Se infatti osserviamo attentamente le due opere, il grande affresco del maestro toscano e la preziosa decorazione del miniatore milanese, mettendole a confronto possiamo scoprire, sorprendentemente, diverse affinità e alcune coincidenze. In entrambi i casi, ad esempio, Cristo si leva trionfante dal sepolcro: e non si tratta, si badi, di una “generica” raffigurazione di questo particolare soggetto, ma della stessa, medesima rappresentazione, dove, in modo pressoché sovrapponibile, il Risorto s’innalza al centro della tomba appoggiando il piede sinistro sul bordo del sarcofago, in quell’identico gesto cioè che è forse il più caratterizzante e il più riconoscibile del dipinto di Piero della Francesca. Sarcofago, come si buon ben notare, che è anch’esso assai simile nelle due immagini, apparendo, nell’una e nell’altra, marmoreo, squadrato, con una pronunciata cornice aggettante e con una campitura centrale.

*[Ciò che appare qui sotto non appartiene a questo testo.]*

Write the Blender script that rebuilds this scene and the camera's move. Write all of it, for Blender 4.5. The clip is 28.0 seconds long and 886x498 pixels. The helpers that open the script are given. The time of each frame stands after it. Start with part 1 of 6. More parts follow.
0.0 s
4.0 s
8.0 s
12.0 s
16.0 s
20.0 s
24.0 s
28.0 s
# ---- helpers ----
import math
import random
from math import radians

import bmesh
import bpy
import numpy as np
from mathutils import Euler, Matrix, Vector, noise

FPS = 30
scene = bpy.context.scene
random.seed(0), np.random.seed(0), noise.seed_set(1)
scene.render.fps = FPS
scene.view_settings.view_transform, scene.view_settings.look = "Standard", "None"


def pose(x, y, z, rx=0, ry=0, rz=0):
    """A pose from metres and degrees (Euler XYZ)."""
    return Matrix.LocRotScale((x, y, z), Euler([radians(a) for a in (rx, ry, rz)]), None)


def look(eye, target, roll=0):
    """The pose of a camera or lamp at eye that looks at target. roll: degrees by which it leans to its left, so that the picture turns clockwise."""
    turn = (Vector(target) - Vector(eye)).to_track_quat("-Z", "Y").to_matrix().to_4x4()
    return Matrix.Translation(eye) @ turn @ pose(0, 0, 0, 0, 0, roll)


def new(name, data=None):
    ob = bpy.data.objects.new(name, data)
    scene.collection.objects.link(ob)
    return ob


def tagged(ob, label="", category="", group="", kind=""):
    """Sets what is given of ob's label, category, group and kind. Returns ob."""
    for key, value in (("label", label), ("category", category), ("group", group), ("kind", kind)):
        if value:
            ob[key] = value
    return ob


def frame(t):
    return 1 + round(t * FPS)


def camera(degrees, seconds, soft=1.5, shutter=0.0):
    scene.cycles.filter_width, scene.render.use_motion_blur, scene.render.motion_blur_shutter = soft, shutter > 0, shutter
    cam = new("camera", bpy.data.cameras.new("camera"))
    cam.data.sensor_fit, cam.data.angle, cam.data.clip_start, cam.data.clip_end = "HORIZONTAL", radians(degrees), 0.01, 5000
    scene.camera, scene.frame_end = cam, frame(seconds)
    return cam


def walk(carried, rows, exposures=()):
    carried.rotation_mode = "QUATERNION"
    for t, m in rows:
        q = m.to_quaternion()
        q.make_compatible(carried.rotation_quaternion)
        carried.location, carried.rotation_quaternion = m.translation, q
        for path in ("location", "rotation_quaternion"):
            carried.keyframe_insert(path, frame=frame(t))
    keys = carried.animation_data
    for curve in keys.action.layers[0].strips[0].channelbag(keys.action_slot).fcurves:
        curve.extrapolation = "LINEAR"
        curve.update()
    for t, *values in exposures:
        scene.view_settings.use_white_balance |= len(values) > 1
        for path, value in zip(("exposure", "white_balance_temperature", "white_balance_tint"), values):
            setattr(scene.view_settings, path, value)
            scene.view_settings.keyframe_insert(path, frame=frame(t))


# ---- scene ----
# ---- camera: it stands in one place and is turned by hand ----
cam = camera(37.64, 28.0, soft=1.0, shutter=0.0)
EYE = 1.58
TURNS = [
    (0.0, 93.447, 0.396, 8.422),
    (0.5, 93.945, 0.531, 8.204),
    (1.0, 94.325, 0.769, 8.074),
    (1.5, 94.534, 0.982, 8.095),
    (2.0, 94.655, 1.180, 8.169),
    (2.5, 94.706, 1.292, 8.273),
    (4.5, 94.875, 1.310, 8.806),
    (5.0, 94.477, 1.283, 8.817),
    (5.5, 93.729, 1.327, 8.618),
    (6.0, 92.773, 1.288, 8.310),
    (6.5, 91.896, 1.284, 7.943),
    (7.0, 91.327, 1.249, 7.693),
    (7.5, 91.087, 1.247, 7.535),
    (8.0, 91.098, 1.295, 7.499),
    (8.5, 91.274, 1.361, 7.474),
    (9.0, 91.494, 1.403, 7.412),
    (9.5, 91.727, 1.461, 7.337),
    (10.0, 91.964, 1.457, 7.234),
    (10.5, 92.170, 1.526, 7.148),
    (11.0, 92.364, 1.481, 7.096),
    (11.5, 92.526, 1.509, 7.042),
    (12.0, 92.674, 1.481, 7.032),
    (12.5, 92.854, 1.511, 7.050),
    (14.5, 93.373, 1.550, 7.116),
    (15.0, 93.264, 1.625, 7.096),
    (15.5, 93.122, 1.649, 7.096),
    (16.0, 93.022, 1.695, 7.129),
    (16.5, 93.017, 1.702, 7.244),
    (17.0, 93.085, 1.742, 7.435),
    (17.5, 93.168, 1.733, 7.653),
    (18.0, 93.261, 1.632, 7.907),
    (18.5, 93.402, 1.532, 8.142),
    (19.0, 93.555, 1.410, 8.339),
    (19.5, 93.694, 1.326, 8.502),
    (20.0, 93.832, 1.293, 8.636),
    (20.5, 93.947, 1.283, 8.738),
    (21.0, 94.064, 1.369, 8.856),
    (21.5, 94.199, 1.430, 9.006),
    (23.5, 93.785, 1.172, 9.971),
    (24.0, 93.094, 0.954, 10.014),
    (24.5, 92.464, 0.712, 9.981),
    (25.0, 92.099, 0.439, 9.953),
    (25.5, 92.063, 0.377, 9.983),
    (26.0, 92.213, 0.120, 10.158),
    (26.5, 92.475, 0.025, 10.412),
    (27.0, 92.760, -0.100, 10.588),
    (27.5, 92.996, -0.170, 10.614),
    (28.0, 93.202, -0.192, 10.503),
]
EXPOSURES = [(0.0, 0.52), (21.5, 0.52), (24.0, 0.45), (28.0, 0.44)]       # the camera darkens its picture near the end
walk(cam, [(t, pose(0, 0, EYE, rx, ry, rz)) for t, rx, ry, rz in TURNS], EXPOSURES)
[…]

Come da tradizione, Cristo risorto regge il vessillo con croce rossa in campo bianco, simbolo del suo trionfo sulla morte, sorta di divino orifiamma: in Piero lo stendardo è retto con la mano destra, mentre nel messale ambrosiano è tenuto con la sinistra, poiché il Salvatore è raffigurato benedicente. Le analogie fra le due composizioni, tuttavia, ritornano immediatamente quando si considerano i soldati addormentati e inermi attorno al sepolcro, che sono in numero di quattro, di cui tre calzano l’elmo, uno invece è a capo scoperto: a Sansepolcro come nella Biblioteca della cattedrale di Milano.
Ritto così in piedi, in un atteggiamento che esprime anche letteralmente il significato della parola “risurrezione” e con una verticalità che si contrappone potentemente all’andamento orizzontale della tomba, Cristo appare circondato da una natura rigogliosa, il cui risveglio pare voler sottolineare il concetto stesso di rinascita e di ritorno alla vita.

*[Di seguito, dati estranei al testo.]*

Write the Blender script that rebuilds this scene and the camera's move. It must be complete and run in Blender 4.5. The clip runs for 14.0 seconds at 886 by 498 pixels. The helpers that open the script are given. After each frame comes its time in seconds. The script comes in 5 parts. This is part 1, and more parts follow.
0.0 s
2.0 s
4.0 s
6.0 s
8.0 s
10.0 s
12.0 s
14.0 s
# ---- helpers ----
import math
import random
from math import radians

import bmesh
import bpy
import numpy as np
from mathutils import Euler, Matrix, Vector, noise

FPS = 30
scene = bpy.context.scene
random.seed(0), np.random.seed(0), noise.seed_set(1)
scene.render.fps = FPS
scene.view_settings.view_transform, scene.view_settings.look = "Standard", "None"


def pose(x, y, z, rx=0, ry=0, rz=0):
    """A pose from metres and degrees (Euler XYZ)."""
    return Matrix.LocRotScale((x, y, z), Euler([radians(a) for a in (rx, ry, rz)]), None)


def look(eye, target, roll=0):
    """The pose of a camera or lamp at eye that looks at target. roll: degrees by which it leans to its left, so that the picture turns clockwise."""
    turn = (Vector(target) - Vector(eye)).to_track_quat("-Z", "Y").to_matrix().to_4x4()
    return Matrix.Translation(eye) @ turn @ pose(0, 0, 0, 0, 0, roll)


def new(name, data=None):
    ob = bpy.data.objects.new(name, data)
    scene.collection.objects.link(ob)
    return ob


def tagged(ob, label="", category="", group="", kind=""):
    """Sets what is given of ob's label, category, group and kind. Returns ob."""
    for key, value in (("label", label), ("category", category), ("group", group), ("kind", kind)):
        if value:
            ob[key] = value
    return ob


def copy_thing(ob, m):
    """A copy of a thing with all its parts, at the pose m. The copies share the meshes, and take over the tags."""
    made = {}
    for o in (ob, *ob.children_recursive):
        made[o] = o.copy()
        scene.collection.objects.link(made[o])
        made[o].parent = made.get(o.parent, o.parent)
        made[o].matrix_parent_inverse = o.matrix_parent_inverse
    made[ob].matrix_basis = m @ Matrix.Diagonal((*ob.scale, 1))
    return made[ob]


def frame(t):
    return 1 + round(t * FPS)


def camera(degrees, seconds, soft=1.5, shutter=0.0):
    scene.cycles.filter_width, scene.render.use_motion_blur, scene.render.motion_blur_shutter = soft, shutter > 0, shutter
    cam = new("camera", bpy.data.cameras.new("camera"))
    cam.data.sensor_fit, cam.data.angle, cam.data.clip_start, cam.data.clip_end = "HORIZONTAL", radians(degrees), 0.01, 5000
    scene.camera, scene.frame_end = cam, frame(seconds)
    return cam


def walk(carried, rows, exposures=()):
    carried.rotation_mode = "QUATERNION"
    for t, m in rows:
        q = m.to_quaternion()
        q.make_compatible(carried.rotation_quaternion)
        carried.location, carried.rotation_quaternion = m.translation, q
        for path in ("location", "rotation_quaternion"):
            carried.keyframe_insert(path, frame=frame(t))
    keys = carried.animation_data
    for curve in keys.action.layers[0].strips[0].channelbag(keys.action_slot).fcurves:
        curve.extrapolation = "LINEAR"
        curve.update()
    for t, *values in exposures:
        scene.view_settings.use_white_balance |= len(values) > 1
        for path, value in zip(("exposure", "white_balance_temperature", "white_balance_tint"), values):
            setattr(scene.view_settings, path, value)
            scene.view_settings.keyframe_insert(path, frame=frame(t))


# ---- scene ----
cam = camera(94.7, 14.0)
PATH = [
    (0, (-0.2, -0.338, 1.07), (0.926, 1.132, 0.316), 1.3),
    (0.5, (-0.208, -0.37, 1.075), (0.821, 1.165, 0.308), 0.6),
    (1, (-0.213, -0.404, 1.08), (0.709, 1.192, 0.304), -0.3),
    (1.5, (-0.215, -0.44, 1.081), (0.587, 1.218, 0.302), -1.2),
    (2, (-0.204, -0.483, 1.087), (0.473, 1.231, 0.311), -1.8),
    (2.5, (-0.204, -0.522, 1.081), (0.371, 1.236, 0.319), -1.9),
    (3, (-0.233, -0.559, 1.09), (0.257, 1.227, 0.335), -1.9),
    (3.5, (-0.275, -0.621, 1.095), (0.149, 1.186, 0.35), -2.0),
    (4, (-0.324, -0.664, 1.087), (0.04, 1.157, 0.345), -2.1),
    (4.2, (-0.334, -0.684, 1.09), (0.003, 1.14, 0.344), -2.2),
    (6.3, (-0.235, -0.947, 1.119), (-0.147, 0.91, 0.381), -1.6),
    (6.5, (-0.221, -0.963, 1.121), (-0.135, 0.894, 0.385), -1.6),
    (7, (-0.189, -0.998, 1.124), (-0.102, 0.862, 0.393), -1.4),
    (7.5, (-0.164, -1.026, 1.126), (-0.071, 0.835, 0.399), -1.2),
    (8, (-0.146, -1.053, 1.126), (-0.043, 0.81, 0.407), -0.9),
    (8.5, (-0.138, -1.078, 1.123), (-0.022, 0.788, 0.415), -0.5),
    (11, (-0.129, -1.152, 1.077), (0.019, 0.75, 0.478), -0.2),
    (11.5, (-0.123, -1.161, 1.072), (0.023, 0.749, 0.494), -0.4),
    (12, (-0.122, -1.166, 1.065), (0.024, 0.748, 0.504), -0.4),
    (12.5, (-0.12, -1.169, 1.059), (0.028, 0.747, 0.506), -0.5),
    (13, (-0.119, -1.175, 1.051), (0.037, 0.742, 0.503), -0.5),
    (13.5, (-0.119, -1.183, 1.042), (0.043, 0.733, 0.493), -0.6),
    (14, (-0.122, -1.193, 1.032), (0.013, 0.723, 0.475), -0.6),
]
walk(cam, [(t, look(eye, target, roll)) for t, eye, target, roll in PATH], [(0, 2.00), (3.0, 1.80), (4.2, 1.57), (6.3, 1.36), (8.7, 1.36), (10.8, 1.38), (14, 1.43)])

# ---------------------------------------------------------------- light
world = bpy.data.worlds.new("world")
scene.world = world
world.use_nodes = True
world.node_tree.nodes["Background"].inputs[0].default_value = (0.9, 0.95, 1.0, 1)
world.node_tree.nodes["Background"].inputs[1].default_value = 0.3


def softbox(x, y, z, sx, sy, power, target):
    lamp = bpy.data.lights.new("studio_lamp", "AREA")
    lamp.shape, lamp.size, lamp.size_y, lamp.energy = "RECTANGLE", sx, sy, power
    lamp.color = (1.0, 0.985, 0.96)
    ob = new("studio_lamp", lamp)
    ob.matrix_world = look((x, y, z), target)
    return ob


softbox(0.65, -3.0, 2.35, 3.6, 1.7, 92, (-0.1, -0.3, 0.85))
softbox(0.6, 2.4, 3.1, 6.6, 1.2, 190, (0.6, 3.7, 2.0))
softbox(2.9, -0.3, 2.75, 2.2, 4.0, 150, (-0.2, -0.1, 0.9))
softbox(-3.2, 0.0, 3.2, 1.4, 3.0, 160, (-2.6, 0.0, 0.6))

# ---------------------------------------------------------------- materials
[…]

Piero della Francesca evidenzia questo passaggio mostrando alberi più spogli, quasi secchi, nella parte sinistra e altri più giovani e verdi sulla destra. Il miniatore milanese, invece, pare voler richiamare più l’idea del giardino in cui il sepolcro si trova (come ricorda il vangelo di Giovanni), anche per “ambientare” la scena seguente, inserita nella sezione inferiore del capolettera, con l’incontro fra Gesù e la Maddalena. Rimane la suggestione, inoltre, soprattutto nel Messale di Santa Tecla, che questo giardino voglia evocare anche l’Eden ritrovato (con quelle due piante che rimandano all’albero della vita e all’albero della conoscenza), mostrandoci così Cristo risorto come il nuovo e ultimo Adamo, secondo il magistero di san Paolo.
Ma il punto di maggior contatto fra le due raffigurazioni consiste forse in quell’insolito, splendido manto di color rosa che avvolge il Risorto. “Insolito” perché ci è forse più familiare, in simili scene dipinte, la veste bianca (come in Giotto nella Cappella degli Scrovegni) o il telo rosso (come in tanta parte della pittura fiamminga, e non solo). Ma questo drappo rosaceo, azzardiamo, si pone proprio come “sintesi” e come “trasfigurazione” del manto scarlatto della Passione unito allo sfolgorio della Resurrezione, in un’invenzione straordinaria di cui la miniatura ambrosiana è, a nostra conoscenza, proprio l’esempio più antico, e che trova la sua massima espressione esattamente nel capolavoro di Sansepolcro.
Come si diceva, il Messale ambrosiano di Santa Tecla, databile con una certa precisione al 1402, è opera di eccezionale importanza, storica e artistica, vanto di quello scrigno di tesori che è la Biblioteca del Capitolo del Duomo di Milano, e il cui valore era già ben evidente al tempo della sua realizzazione, se si considera che gi autori di questa meraviglia furono ricompensati con 116 ducati d’oro (raccolti anche attraverso una “sottoscrizione” popolare), ovvero più del quadruplo del costo medio, stimato per l’epoca, di questo genere di manoscritti!
Piero della Francesca, dunque, avrebbe “copiato” da Anovelo da Imbonate? Certamente no. Ma altrettanto sicuramente, invece, il pittore aretino andò rielaborando, in modo sublime, una particolare tradizione iconografica testimoniata, in una delle sue prime “apparizioni”, proprio dal magnifico messale ambrosiano.